La legge di bilancio dalle molte incertezze

Economia. Stretta tra i vincoli europei, le promesse elettorali e i «niet» dei supertecnici della Ragioneria generale dello Stato, la Manovra del governo Meloni va e viene dall’aula alla commissione Bilancio, annaspando verso il traguardo della fiducia, nella speranza di evitare l’esercizio provvisorio.

Considerato che 21 dei 35 miliardi sono già bloccati per i ristori del caro bollette e del caro energia già previsti da Draghi (c’è chi l’ha ribattezzata «la manovra senza soldi») alla fine si tratta di una Finanziaria che traccheggia, tra taglia e cuci e retromarce, senza onore e senza infamia, come quando non si hanno molti fondi a disposizione, con provvedimenti ed emendamenti che vedono la luce di un mattino come le falene (lo scudo penale per i reati fiscali) ed altri che sono serviti solo a infiammare i titoli dei giornali, vedasi il tetto massimo di 60 euro per rifiutare il Pos che ha dato luogo a infinite diatribe, finito nel nulla dopo settimane di dibattito nazionale.

Considerato che il tanto sbandierato taglio al cuneo fiscale si attesta su un simbolico 2% e riguarda una fascia ristretta di lavoratori (sotto i 35mila euro) con le pensioni a quota 102, l’unico provvedimento di rilievo sono le picconate al reddito di cittadinanza, che da otto mensilità scende a sette per il 2023. Non solo, ma grazie a un emendamento sparisce la parola «congrua» accanto all’offerta di lavoro che non può essere rifiutata, pena la perdita dell’assegno. Non viene più considerata l’esperienza pregressa maturata e nemmeno la distanza (finora è 80 chilometri). Dunque se sei di Bergamo e ti arriva un’offerta di lavoro da Caltanissetta o la prendi o fai la fame. Sorvoliamo sul tipo di offerta, ammettiamo che si sia disposti a prendere di tutto, ma mettiamo che l’offerta arrivi a una madre single di due figli (che è la situazione in cui si incorre di più nell’indigenza in Italia secondo l’Istat).

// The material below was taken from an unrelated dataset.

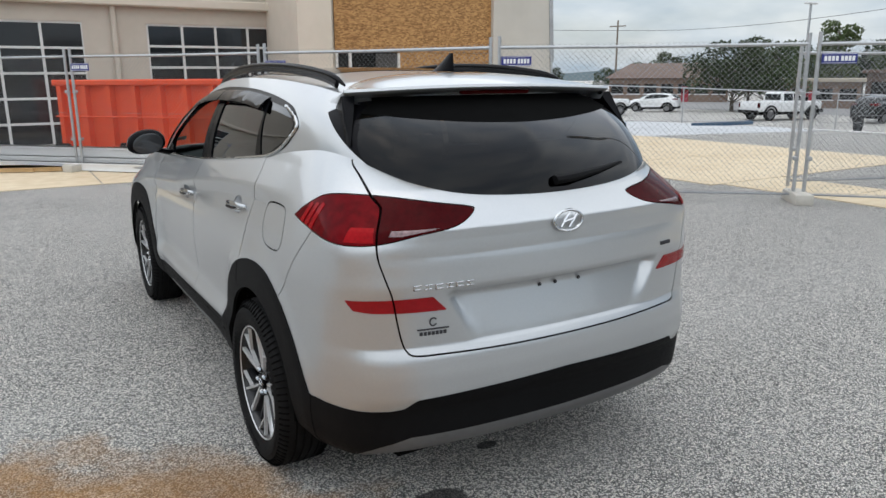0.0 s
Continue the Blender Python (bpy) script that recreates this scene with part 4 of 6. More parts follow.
def mirror_glass(bm):
    bmesh.ops.create_uvsphere(bm, u_segments=24, v_segments=12, radius=1)
    for v in bm.verts:
        x, y, zz = v.co
        v.co = Vector((-.918 + x * .088, .596 + y * .004, 1.178 + .010 * x + zz * .062))


mirror_caps = mirrored(mirror_cap, "door_mirror", PAINT, "silver door mirror cap", front_doors, 50)
mirrored(mirror_base, "mirror_housing", GLOSSBLACK, "black mirror housing", front_doors)
mirrored(mirror_glass, "mirror_glass", shader("mirror_glass", (.05, .052, .055), .03, .2), "mirror glass", front_doors)


# door handles
HANDLE = shader("polished_dark_chrome", (.50, .51, .52), .08, 1.0, rough2=.14, scale=20)
def handle(y0, y1, z0, z1):
    def build(bm):
        n = 15
        pts, rad = [], []
        for i in range(n):
            t = i / (n - 1)
            y, zz = y0 + (y1 - y0) * t, z0 + (z1 - z0) * t
            pts.append((-surface_x(y, zz) - .003 - .022 * math.sin(math.pi * t) ** .55, y, zz))
            rad.append(.007 + .0095 * math.sin(math.pi * t) ** .5)
        add_tube(bm, pts, rad, 10, True, (.7, 1.15))
    return build


# gloss black strip along the lower half of a handle
def handle_inset(y0, y1, z0, z1):
    def build(bm):
        pts, rad = [], []
        for i in range(11):
            t = .16 + .62 * i / 10
            y, zz = y0 + (y1 - y0) * t, z0 + (z1 - z0) * t
            pts.append((-surface_x(y, zz) - .013 - .022 * math.sin(math.pi * t) ** .55, y, zz - .006))
            rad.append(.0015 + .0055 * math.sin(math.pi * i / 10) ** .5)
        add_tube(bm, pts, rad, 8, True, (.9, 1.1))
    return build


mirrored(handle_inset(.10, -.175, .952, .972), "handle_inset", GLOSSBLACK, "gloss black strip along the lower half of the handle", front_doors)
mirrored(handle_inset(-.86, -1.135, 1.020, 1.038), "handle_inset", GLOSSBLACK, "gloss black strip along the lower half of the handle", rear_doors)
mirrored(handle(.10, -.175, .952, .972), "handle", HANDLE, "chrome door handle", front_doors)
mirrored(handle(-.86, -1.135, 1.020, 1.038), "handle", HANDLE, "chrome door handle", rear_doors)

# grille bars and mesh
def nose_y(x, zz):
    t = np.linspace(0, 8, 500)
    b = spline(BASE, t)
    s = float(np.interp(abs(x), b[:, 0], t))
    v = np.linspace(0, 1, 120)
    p = lower_skin(np.full((1, 120), s), v[None, :])[0]
    return float(np.interp(zz, p[:, 2], p[:, 1]))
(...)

Dovrebbe accettare di pagarsi il viaggio, vendersi la casa per comprarne una nuova in Sicilia, cambiare scuola, amicizie, allontanarsi da legami parentali, magari in poco tempo perché l’azienda ha bisogno di quel posto di lavoro con urgenza. Come diavolo è concepibile che accetti? È chiaro che quel provvedimento - se queste sono le regole - è destinato a creare nuovi poveri e basta. Ma naturalmente la ministra del Lavoro Marina Calderone dice che la questione è ancora oggetto di confronto e confluirà in un decreto previsto a gennaio. Non c’è mai niente di definitivo in questo Paese, non si capisce più niente. Il ministro dell’Economia Giorgetti nel commentare il taglio del reddito di cittadinanza dice che è ora di tornare nel mondo del lavoro. Quale? Quello che si verrà a creare con il taglio del 2% del cuneo fiscale per i percettori di un reddito inferiore ai 35mila euro?

E a proposito di provvedimenti legati all’Isee. Il bonus cultura, che permetteva ai diciottenni di acquisire libri, biglietti di teatro e mostre, non c’è più, varrà solo per i percettori di reddito bassi o per i meritevoli che hanno preso 100 alla maturità. Lasciamo stare il fatto che al Sud i 100 si elargiscono molto più generosamente che al Nord (lo dice l’Istat) e dunque si creano delle discriminazioni di fatto. Ma consideriamo l’assunto di fondo: si premiano solo i meritevoli (che peraltro non hanno bisogno di «spinte» per amare i libri perché li amano già). E i non meritevoli? Devono rimanere ignoranti? Non è certo il reddito a stabilire la «povertà culturale di un ragazzo», l’App18 dovrebbe essere un provvedimento universale che stimola la voglia di cultura. I genitori dei diciottenni abbienti peraltro pagano già più tasse rispetto ai genitori meno abbienti attraverso l’Irpef, che è progressiva. Così come è stato riformato il buono ai diciottenni da universalista diviene una misura assistenziale.

Il permesso di caccia ai cinghiali nelle città poi è qualcosa che ha del surreale e che ci riporta alla legge della giungla. Naturalmente quello che va tutelato sopra ogni cosa è il calcio, non sia mai: è passato alla grande il cosiddetto emendamento salvasport, che consentirà di spalmare i debiti delle società in 60 «comode» rate. «Panem et calcenses»: può mancare il primo, ma guai a fare a meno dei secondi.